--- START ---

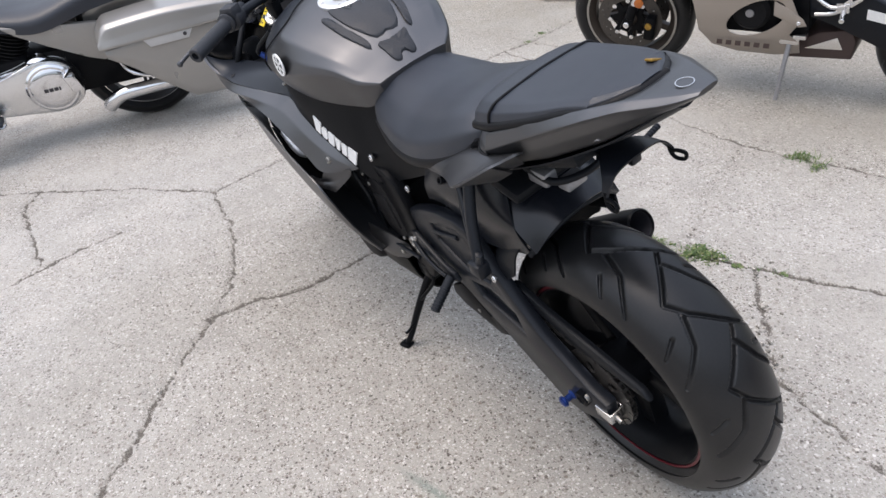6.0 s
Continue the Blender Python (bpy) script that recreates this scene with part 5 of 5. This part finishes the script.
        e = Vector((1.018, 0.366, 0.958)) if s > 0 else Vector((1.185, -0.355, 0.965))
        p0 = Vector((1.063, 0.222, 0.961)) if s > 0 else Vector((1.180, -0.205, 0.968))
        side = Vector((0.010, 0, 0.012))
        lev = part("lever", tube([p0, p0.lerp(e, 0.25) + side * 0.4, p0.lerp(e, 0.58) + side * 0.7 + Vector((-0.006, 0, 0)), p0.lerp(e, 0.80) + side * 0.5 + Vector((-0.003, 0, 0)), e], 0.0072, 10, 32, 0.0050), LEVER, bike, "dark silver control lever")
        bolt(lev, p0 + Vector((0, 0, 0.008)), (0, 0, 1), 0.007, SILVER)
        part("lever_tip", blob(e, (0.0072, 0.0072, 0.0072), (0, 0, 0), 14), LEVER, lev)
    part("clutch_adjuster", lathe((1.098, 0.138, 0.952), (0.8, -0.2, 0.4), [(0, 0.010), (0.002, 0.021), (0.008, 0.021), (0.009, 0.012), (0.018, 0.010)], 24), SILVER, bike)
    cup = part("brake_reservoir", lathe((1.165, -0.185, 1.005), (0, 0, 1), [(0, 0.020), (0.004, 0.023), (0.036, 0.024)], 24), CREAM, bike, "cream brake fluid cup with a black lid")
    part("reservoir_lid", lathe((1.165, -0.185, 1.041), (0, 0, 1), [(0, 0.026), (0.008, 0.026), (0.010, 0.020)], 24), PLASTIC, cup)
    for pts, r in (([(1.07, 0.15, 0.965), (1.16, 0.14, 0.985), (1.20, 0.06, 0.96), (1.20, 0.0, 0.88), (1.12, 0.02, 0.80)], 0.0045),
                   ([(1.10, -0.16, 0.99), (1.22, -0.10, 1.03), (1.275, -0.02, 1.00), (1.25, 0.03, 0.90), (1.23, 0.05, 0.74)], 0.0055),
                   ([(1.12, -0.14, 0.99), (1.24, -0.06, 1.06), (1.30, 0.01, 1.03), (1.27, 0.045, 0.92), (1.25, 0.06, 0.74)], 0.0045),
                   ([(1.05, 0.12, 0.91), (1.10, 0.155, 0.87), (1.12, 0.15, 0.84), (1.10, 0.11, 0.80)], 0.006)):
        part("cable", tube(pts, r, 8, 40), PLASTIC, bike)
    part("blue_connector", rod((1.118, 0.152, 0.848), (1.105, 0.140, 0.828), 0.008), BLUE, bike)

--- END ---

Reproduce each line word for word and drop the pictures.

6.0 s
Continue the Blender Python (bpy) script that recreates this scene with part 5 of 5. This part finishes the script.
        e = Vector((1.018, 0.366, 0.958)) if s > 0 else Vector((1.185, -0.355, 0.965))
        p0 = Vector((1.063, 0.222, 0.961)) if s > 0 else Vector((1.180, -0.205, 0.968))
        side = Vector((0.010, 0, 0.012))
        lev = part("lever", tube([p0, p0.lerp(e, 0.25) + side * 0.4, p0.lerp(e, 0.58) + side * 0.7 + Vector((-0.006, 0, 0)), p0.lerp(e, 0.80) + side * 0.5 + Vector((-0.003, 0, 0)), e], 0.0072, 10, 32, 0.0050), LEVER, bike, "dark silver control lever")
        bolt(lev, p0 + Vector((0, 0, 0.008)), (0, 0, 1), 0.007, SILVER)
        part("lever_tip", blob(e, (0.0072, 0.0072, 0.0072), (0, 0, 0), 14), LEVER, lev)
    part("clutch_adjuster", lathe((1.098, 0.138, 0.952), (0.8, -0.2, 0.4), [(0, 0.010), (0.002, 0.021), (0.008, 0.021), (0.009, 0.012), (0.018, 0.010)], 24), SILVER, bike)
    cup = part("brake_reservoir", lathe((1.165, -0.185, 1.005), (0, 0, 1), [(0, 0.020), (0.004, 0.023), (0.036, 0.024)], 24), CREAM, bike, "cream brake fluid cup with a black lid")
    part("reservoir_lid", lathe((1.165, -0.185, 1.041), (0, 0, 1), [(0, 0.026), (0.008, 0.026), (0.010, 0.020)], 24), PLASTIC, cup)
    for pts, r in (([(1.07, 0.15, 0.965), (1.16, 0.14, 0.985), (1.20, 0.06, 0.96), (1.20, 0.0, 0.88), (1.12, 0.02, 0.80)], 0.0045),
                   ([(1.10, -0.16, 0.99), (1.22, -0.10, 1.03), (1.275, -0.02, 1.00), (1.25, 0.03, 0.90), (1.23, 0.05, 0.74)], 0.0055),
                   ([(1.12, -0.14, 0.99), (1.24, -0.06, 1.06), (1.30, 0.01, 1.03), (1.27, 0.045, 0.92), (1.25, 0.06, 0.74)], 0.0045),
                   ([(1.05, 0.12, 0.91), (1.10, 0.155, 0.87), (1.12, 0.15, 0.84), (1.10, 0.11, 0.80)], 0.006)):
        part("cable", tube(pts, r, 8, 40), PLASTIC, bike)
    part("blue_connector", rod((1.118, 0.152, 0.848), (1.105, 0.140, 0.828), 0.008), BLUE, bike)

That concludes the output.